The Rogers City Council voted in 2017 to hold an annexation election so it could obtain about 3,175 acres west of the city. The largest portion included nearly 2,838 acres between Rogers and Highfill, along with a smaller tract farther north.

Property owners petitioned Bentonville instead. The Bentonville City Council accepted a request from 39 property owners in the area to annex. The move cut a 2-mile-long and quarter-mile-wide strip out of a 4.4-square-mile area that Rogers had hoped to annex.

Rogers sued to stop the Bentonville annexation but lost. Cave Springs also was trying to annex some of the land.

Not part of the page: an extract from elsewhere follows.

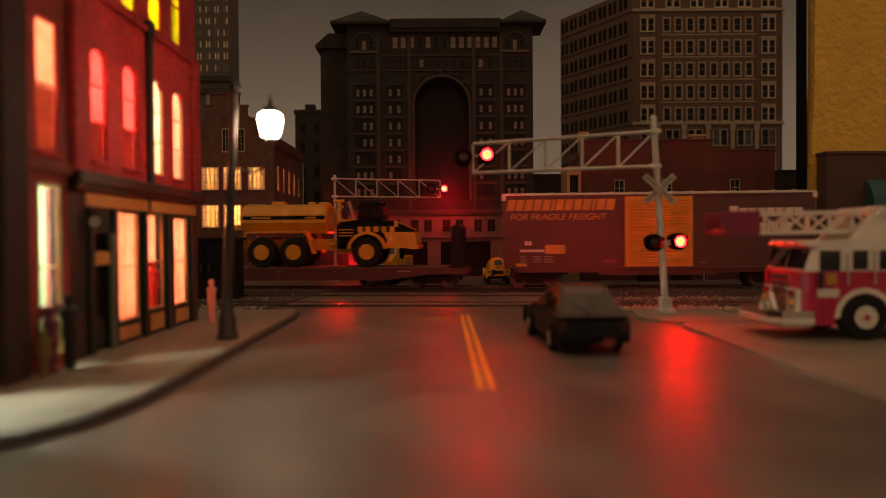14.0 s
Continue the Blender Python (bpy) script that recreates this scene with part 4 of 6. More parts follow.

Mayors of the smaller cities welcome the growth but want to limit the changes it brings. Regional leaders talk about managing the growth to avoid common urban woes.

“I do hope that our growth is better planned, and we don’t have some of the problems that you find in other fast-growing areas like Austin, [Texas,] where traffic is a nightmare and housing has gotten expensive,” said Mike Harvey, chief operating officer with the Northwest Arkansas Council.

“For some of these smaller communities, you’re going to see more people that have lived there less than five years than people that have lived there their entire lives,” Conklin said.

Noblett said he hopes Cave Springs can become a destination area with events such as craft fairs, music festivals and amenities like nice restaurants.

“I think a big part of that is embracing the historic downtown,” he said.

Noblett said he’d like for new or replacement buildings downtown to be state of the art inside but look like the early 1900s buildings that surround them.

Maddox noted that Gravette residents have experienced the growth firsthand.

“It’s a lot of change for the people living here, too. Our job is to manage that, understanding that growth is coming, but try to maintain that hometown feel as much as you can,” he said.

Rieff said Highfill is a place where people want to live and that she expects housing options to range from smaller lots to multifamily housing to larger estates.

“Some people don’t want change, but I think the change will be for the better,” she said.